(519g) Synthesis and Granulation of a Ca-X Zeolite-Based Molecular Sieve and Adsorption Equilibrium of Oxidative Coupling of Methane Gases

Authors: 
Diaz Ortiz, H. D., Universidad Nacional de Colombia
Orjuela, A., Universidad Nacional de Colombia
Rodriguez, G., Universidad Nacional de Colombia
Repke, J. U., Technische Universität Berlin
Godini, H. R., Berlin Institute of Technology
During last decades, some developments on the methane chemistry have brought the attention to its use as as feasible source of value-added chemicals [1]. In particular, the exploitation of methane from biogas is of interest for current biorefineries, and waste treatment plants. Nowadays, Biogas is mainly used as fuel for energy generation or in some other cases is just sent to the flares for final treatment [2], [3]. Developing of new products from biogas might help improving the overall economics of its production.

The Oxidative Coupling of Methane (OCM) allows the conversion of the methane contained in the natural gas into ethylene, which is a major building block for the chemicals and plastics industry. While significant efforts have been put into the development of new catalyst and reactors for the OCM, there is still a challenge to overcome in the separation of the reactor effluent gases. As reaction conversion is around 30%, it is expected a large amount of methane in the final product. The low concentration of ethylene and the large amount of byproducts, make the recovery process quite expensive[4].

Current industrial processes for isolation of high purity olefins generally involve high pressure cryogenic distillation in the olefin/paraffin separations[5]. This process is energy intensive and requires large capital and operating costs. In order to reduce the energy consumption, and to improve the economic potential of the process, novel separation techniques are required. Among different alternatives, selective adsorption and pressure swing can be used for selective removal of ethylene from the gas mixture. Despite the process is well known, the development of selective materials suitable for industrial operation is necesary. Most research efforts in this topic has been focused on the use of activated carbons and crystalline silicates (zeolites) [6].

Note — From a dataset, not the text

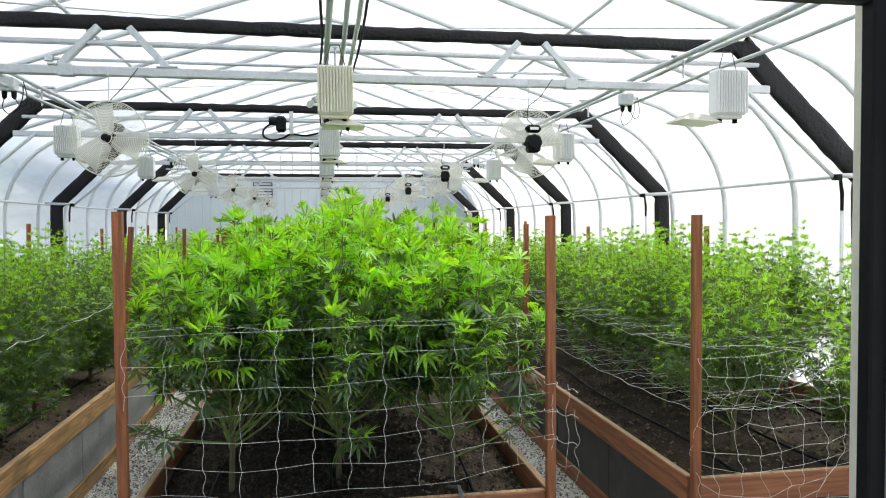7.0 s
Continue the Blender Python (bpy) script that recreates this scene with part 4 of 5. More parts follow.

Taking into account the aforementioned, A Na-X zeolite type was synthesized via hydrothermal treatment. The synthesis was carried out in stirred batch reactors at different gel composition (Varying Na2O/Al2O3, H2O/Al2O3 and SiO2/Al2O3Ratios) and temperatures. Experimental design followed a simplex optimization method using as objective goal the crystallinity of the adsorbent material (characterized by XRD). Afterwards, the synthetized material was subjected to an Ion-exchange process with calcium, in order to improve the yield and selectivity for ethylene adsorption. Once obtained, the Ca-X zeolite, was put through an agglomeration process to obtain granulated molecular sieves (ca. 3 mm diameter). For this purpose an inorganic binding material was used. The obtained particles were characterized by measuring surface area, pore distribution, adsorption capacity and adsorption isotherms with OCM gases. Results indicate that the material is suitable to be used as adsorbent in pressure swing separation systems for OCM gases.

References:

[1] K. Skutil y M. Taniewski, “Some technological aspects of methane aromatization (direct and via oxidative coupling)”, Fuel Process. Technol., vol. 87, núm. 6, pp. 511–521, jun. 2006.

[2] British Petroleum Co, “Statistical Review of World Energy | Energy economics | BP Global”, bp.com. [En línea]. Disponible en: http://www.bp.com/en/global/corporate/energy-economics/statistical-revie.... [Consultado: 26-oct-2016].

[3] J. Tollefson, “‘Flaring’ wastes 3.5% of world’s natural gas”, Nature, ene. 2016.

[4] X. S. Nghiem, “Ethylene production by oxidative coupling of methane: New process fow diagram

[5] J. A. Hugill, F. W. A. Tillemans, J. W. Dijkstra, y S. Spoelstra, “Feasibility study on the co-generation of ethylene and electricity through oxidative coupling of methane”, Appl. Therm. Eng., vol. 25, núm. 8–9, pp. 1259–1271, jun. 2005.

[6] D. M. Ruthven, Principles of Adsorption and Adsorption Process, First. New York: Wiley-Interscience, 1984.